Como é que vou educar duas miúdas numa época que banalizou o sexo até ao ponto em que já não há interdito e erotismo? Como é que vou educar duas garotas numa época em que os rapazes têm o hábito de filmar e publicitar a intimidade sexual?
No meu tempo, o que acontecia em Las Vegas ficava em Las Vegas. Agora não. Como é que vou educar duas miúdas numa época que faz da mulher um mero pedaço de carne?
A coberto da narrativa da emancipação da mulher em relação aos velhos códigos morais, chegámos a um ponto em que a sociedade se afoga todos os dias na carnalização da mulher. O nu feminino está por todo o lado, ora em versão completa, ora em parcelas, um rabo aqui, um busto ali, umas ancas acolá. Seja qual for a versão, este corpo é vendido através da brutalidade porno à Larry Flyint. Há muito que se perdeu o erotismo à Fellini.
Não tenho nada contra rabos, penas e ancas, nem quero que as minhas filhas se comportem como as “virgens sensatas” do Alexandre O’Neill. Não estou a educar, espero, duas botas-de-elástico, nem quero um regresso ao mirífico “antigamente”.
Cá em casa há uma velinha acesa em memória de Dom Rigoberto. Mas julgo que se chegou longe demais. Há miúdas que andam pela rua com t-shirts com inscrições tão sofisticadas como “estrela porno” ou “eat me”. Antes o Che Guevara! Qual é o final desta linha?
E, já agora, quando é isto tudo começou? Talvez em 1960 com o julgamento que opôs o estado britânico à Penguin, que queria fazer uma edição de bolso do romance de D. W. Lawrence, “O Amante de Lady Chaterley” (1928). As autoridades reagiram à massificação de um livro considerado “depravado e corruptor da juventude”. O veredicto foi favorável à editora e simboliza até hoje a viragem da (alegada) repressão religiosa para a (alegada) libertação da nova moral sexual. Philip Larkin eternizaria o momento: “sexual intercourse began/in nineteen sixty-three (...) Between the end of ‘Chatterley’ ban/and The Beatles first LP”.
Claro que é inaceitável voltar ao tempo em que os fariseus podiam censurar um livro considerado “depravado”. Mas o actual caminho também é inaceitável. Em nome da liberdade ou da libertação em relação a um passado considerado retrógrado, uma cultura pornográfica e antifeminista instalou-se no centro da nossa cultura.

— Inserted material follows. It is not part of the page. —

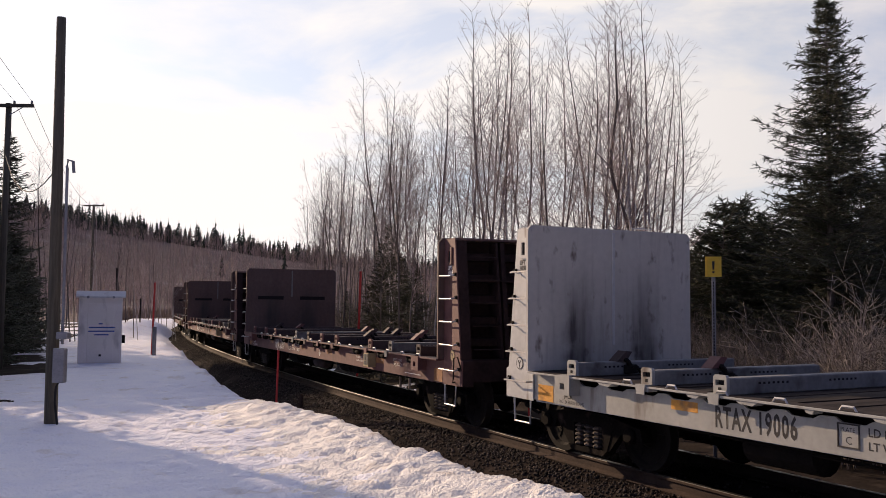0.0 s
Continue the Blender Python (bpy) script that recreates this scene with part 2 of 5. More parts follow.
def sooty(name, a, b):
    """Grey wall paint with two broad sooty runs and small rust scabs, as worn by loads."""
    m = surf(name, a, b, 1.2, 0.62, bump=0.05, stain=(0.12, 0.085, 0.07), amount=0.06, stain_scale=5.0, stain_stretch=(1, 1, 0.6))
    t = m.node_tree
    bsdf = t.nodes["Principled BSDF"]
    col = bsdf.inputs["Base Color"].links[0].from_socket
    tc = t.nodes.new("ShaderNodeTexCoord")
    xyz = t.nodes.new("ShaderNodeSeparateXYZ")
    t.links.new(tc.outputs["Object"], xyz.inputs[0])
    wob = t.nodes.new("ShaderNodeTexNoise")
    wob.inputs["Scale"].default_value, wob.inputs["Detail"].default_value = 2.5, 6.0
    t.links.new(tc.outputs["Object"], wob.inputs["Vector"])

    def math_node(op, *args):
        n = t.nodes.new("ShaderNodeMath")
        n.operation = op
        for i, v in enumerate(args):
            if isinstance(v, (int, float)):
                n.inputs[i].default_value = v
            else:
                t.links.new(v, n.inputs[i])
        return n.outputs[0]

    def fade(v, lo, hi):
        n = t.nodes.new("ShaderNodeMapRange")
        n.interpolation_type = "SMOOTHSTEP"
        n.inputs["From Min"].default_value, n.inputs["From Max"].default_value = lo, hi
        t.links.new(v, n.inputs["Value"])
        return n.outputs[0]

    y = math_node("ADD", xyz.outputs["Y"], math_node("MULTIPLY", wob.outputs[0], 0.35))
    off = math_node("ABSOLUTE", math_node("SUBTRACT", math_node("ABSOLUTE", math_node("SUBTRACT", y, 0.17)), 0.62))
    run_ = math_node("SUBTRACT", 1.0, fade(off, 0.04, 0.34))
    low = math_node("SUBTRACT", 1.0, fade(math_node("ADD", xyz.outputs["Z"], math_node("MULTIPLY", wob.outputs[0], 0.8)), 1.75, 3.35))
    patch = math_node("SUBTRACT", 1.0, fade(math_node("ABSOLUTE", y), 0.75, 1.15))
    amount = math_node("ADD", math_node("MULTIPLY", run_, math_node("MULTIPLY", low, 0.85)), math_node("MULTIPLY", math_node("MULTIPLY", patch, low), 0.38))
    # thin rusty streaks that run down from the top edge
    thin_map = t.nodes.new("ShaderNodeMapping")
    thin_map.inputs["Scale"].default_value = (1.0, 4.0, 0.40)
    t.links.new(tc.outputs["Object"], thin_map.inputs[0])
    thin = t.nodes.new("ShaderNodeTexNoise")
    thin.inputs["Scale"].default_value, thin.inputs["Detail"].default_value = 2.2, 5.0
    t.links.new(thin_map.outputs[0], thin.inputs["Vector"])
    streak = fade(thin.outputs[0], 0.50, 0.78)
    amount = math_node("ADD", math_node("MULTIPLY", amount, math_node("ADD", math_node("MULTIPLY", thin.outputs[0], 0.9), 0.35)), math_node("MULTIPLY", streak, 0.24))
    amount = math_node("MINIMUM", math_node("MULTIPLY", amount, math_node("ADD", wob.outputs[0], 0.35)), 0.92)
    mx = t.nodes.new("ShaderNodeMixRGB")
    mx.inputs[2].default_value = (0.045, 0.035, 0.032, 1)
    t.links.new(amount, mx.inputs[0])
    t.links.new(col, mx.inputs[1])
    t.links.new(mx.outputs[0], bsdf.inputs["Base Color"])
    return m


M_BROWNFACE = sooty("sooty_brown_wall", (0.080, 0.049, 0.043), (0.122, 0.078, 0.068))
M_GREYFACE = sooty("sooty_grey_wall", (0.45, 0.43, 0.39), (0.55, 0.525, 0.475))


# ---- mesh helpers ----
def part(name, bm, material, parent=None, label="", smooth=False):
    """Links a bmesh (or a mesh) as one object, under a thing or a part if one is given."""
    if isinstance(bm, bmesh.types.BMesh):
        me = bpy.data.meshes.new(name)
        bmesh.ops.recalc_face_normals(bm, faces=bm.faces)
        bm.to_mesh(me)
        bm.free()
    else:
        me = bm
    if smooth:
        me.shade_smooth()
    if material and not me.materials:
        me.materials.append(material)
    ob = new(name, me)
    ob.parent = parent
    return tagged(ob, label)


def empty(name, label, category, group="", m=None):
    ob = new(name)
    ob.empty_display_size = 0.2
    if m:
        ob.matrix_basis = m
    return tagged(ob, label, category, group)


def box(bm, x0, x1, y0, y1, z0, z1, bevel=0.0, m=None):
    vs = [bm.verts.new((x, y, z)) for x in (x0, x1) for y in (y0, y1) for z in (z0, z1)]
    fs = [bm.faces.new([vs[i] for i in f]) for f in ((0, 1, 3, 2), (4, 6, 7, 5), (0, 4, 5, 1), (2, 3, 7, 6), (0, 2, 6, 4), (1, 5, 7, 3))]
    if m:
        bmesh.ops.transform(bm, matrix=m, verts=vs)
    if bevel:
        es = {e for f in fs for e in f.edges}
        bmesh.ops.bevel(bm, geom=list(es), offset=bevel, segments=1, affect="EDGES")
    return bm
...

Olhe-se, por exemplo, para o mundo dos videoclipes, a começar no hip-hop ou rap: a mulher é sempre retratada como um objecto sexual sem vontade própria, está apenas dois palmos acima da boneca insuflável, não é uma mulher, é a bitch.
Se calhar, é tempo de dizer que chegámos a um beco sem saída. Se calhar, é tempo de dizer que a liberdade e a dignidade da mulher também precisam dos velhos códigos morais que prezavam a contenção (e o erotismo). Se calhar, a religião e a fé são o futuro da mulher, o futuro de uma genuína emancipação feminina feita na cabeça e não no corpo.
Pelo menos, é o que vou tentar ensinar às minhas miúdas, dando-lhes a ler a Bíblia mas também “Os Cadernos de Dom Rigoberto”.